What is being asked:
Check each line of the material. Copy those containing "script".

Supplied material:
——————————

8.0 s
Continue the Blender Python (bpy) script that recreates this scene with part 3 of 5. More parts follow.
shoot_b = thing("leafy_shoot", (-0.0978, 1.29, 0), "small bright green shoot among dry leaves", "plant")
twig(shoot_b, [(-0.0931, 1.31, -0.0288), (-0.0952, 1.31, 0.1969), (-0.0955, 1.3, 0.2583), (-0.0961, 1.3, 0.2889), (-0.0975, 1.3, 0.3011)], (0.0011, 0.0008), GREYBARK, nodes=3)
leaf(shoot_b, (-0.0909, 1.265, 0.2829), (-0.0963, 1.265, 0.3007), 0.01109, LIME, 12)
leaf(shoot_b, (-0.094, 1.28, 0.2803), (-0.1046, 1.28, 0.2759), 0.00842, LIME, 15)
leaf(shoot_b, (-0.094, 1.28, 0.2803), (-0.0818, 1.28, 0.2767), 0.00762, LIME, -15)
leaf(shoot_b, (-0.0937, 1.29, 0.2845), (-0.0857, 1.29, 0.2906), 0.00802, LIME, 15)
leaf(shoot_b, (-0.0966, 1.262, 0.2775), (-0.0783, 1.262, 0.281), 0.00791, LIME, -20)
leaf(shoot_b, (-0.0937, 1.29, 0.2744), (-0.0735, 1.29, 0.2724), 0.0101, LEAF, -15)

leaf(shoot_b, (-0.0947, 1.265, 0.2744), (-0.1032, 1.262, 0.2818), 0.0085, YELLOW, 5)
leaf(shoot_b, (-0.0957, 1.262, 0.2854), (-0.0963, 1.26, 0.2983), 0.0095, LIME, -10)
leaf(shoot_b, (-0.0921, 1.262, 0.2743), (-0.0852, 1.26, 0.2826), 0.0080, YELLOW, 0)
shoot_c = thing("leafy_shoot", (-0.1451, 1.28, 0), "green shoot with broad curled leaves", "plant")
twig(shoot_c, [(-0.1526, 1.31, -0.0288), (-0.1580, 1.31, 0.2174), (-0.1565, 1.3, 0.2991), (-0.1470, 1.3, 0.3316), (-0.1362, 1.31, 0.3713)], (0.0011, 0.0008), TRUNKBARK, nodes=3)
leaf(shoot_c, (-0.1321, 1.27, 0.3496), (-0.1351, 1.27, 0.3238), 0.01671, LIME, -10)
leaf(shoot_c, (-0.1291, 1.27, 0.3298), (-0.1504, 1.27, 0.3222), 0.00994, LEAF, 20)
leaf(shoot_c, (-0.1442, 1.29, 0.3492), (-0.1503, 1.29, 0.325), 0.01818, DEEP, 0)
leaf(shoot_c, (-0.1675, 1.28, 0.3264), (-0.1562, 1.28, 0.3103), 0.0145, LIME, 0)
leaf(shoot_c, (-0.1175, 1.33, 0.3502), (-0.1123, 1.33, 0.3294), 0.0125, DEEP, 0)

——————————

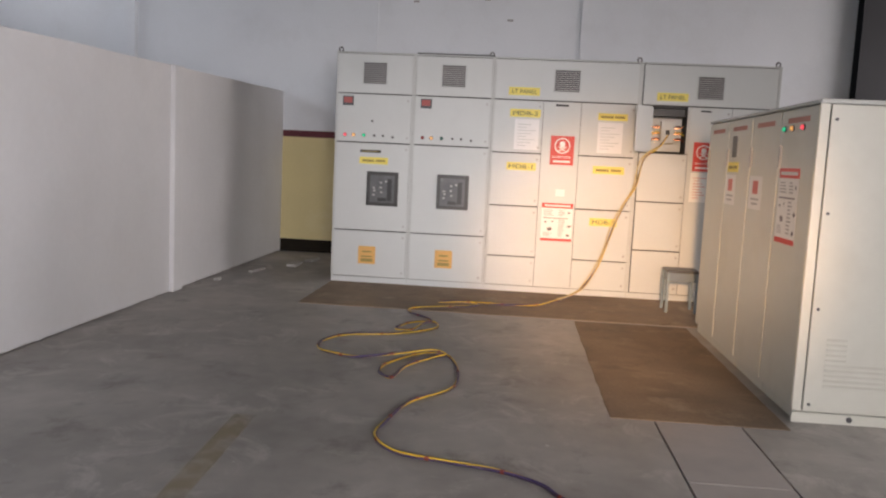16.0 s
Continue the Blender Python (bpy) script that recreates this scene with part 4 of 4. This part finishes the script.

——————————

Answer to the exercise:
Continue the Blender Python (bpy) script that recreates this scene with part 3 of 5. More parts follow.
Continue the Blender Python (bpy) script that recreates this scene with part 4 of 4. This part finishes the script.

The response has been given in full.